At the five European hubs, average call size had reduced by 19% while productivity had reduced by 22%; at the five Europe gateway ports, call size had fallen 8% with productivity down 11%; at the five Asian hubs, average call size fell 4% while productivity had declined 11%; and at the five Asia gateways, average call size had gone down 18%, while productivity had declined by 27%.
Mr Lane found that average vessel call size had reduced by 12.5% in the first half of 2015, compared with the period the year before.
He speculated that this could either be due to the new alliances having more direct port-pairs, and thus more ports per service, or potentially due to lower utilisation levels; but he added: “Maybe we should not claim that increasing call size has been a major challenge.”

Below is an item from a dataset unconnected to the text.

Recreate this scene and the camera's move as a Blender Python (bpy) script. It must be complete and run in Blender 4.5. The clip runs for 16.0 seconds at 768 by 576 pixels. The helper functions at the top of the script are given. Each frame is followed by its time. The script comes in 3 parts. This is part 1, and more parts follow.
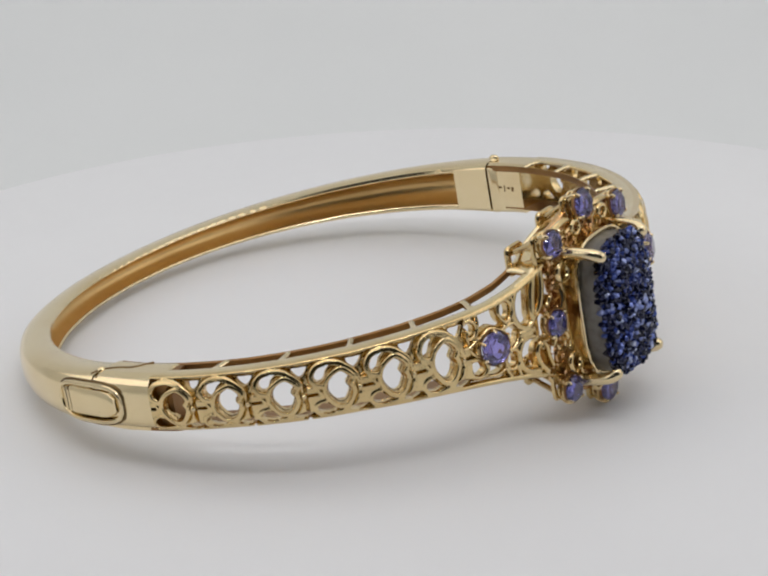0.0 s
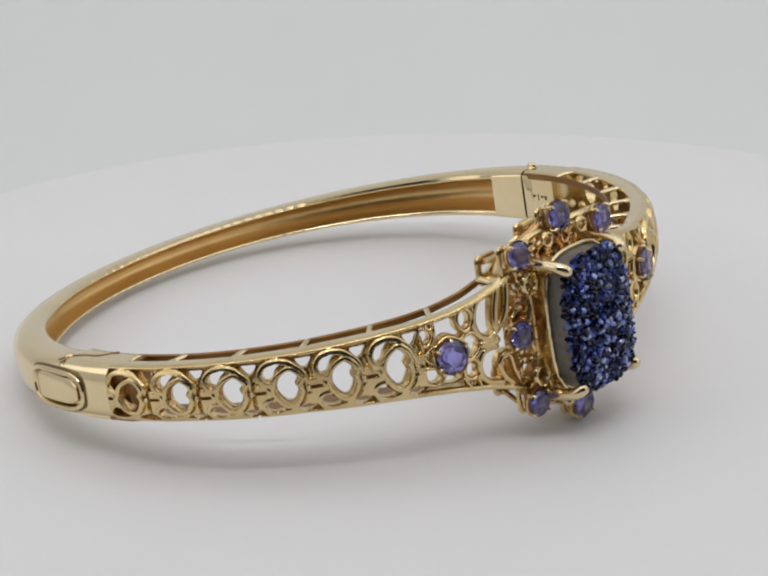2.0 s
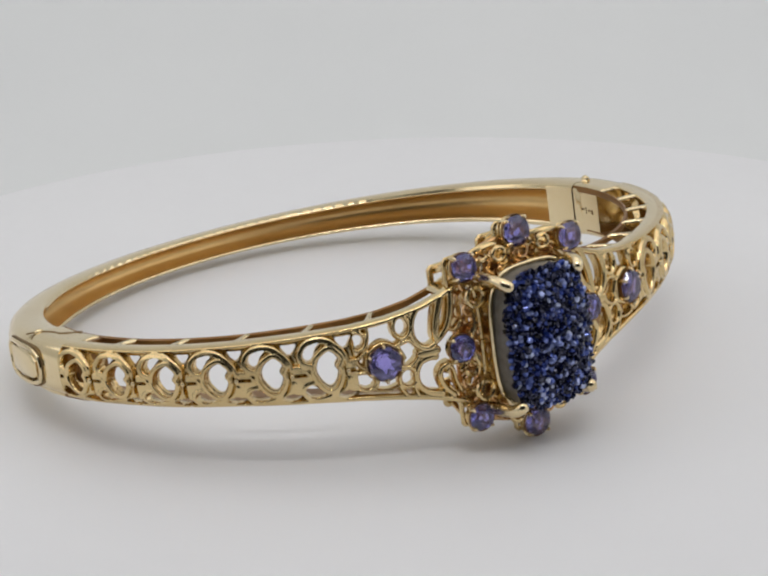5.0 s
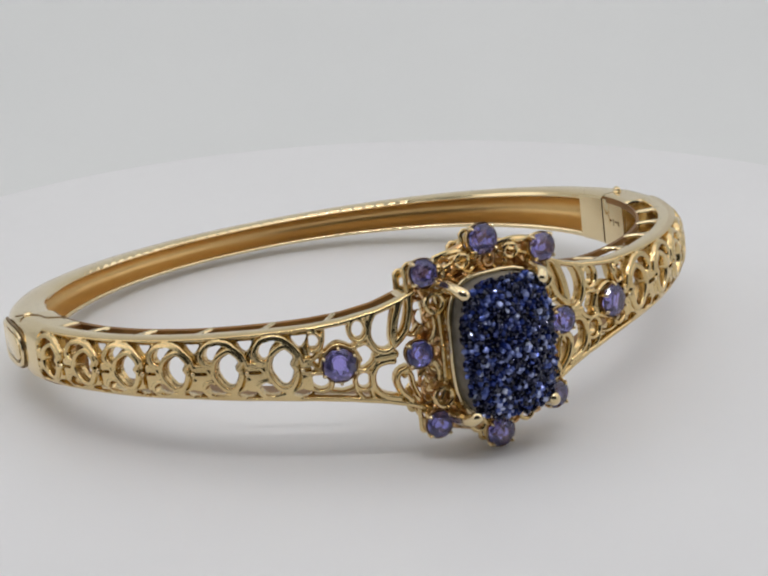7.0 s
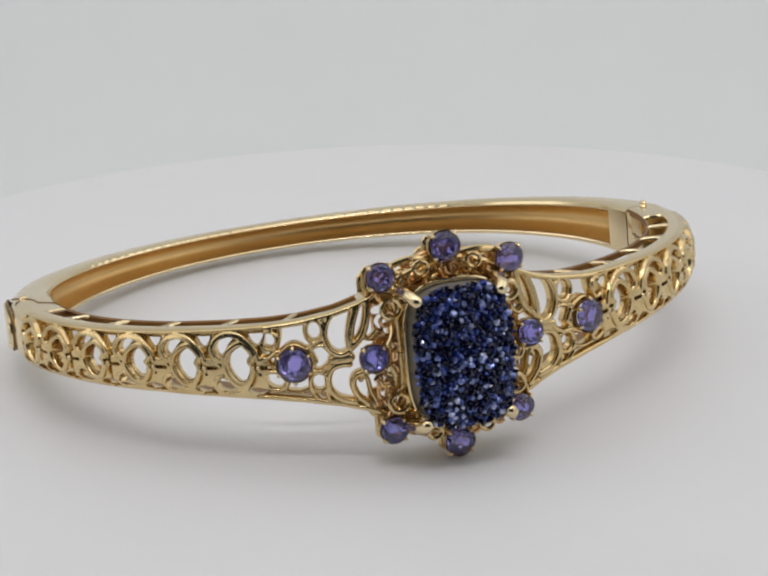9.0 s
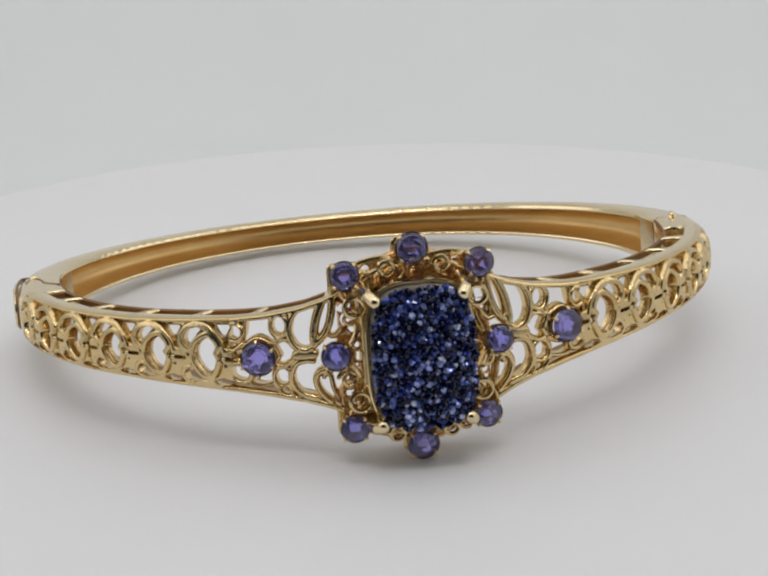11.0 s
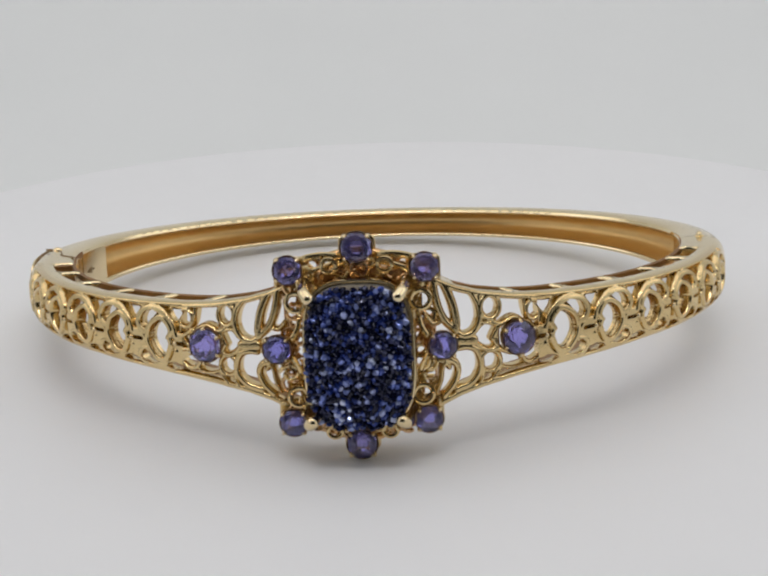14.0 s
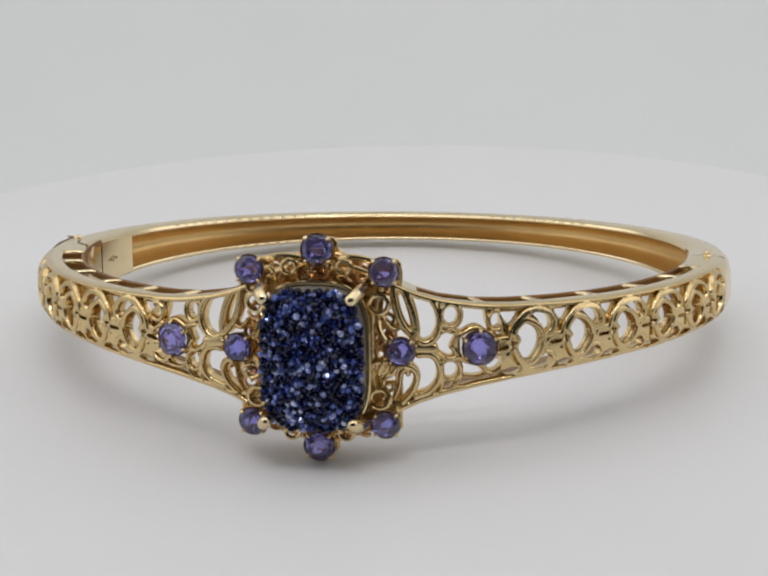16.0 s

Instead, while in the first half of 2014, 7% of the calls at the 20 ports involved exchanges of 3,000 containers, by the corresponding period in 2015, this had dropped to just 6% of calls.
And as a percentage of total moves in the entire period, 23% of moves were in “batches” of over 3,000 in first the first half of 2014, a figure than remained the same in 2015.
This led Mr Lane to conclude that despite port operator claims that congestion was the result of influxes of large numbers of containers in single calls, “the era of the mega-call has not yet arrived”.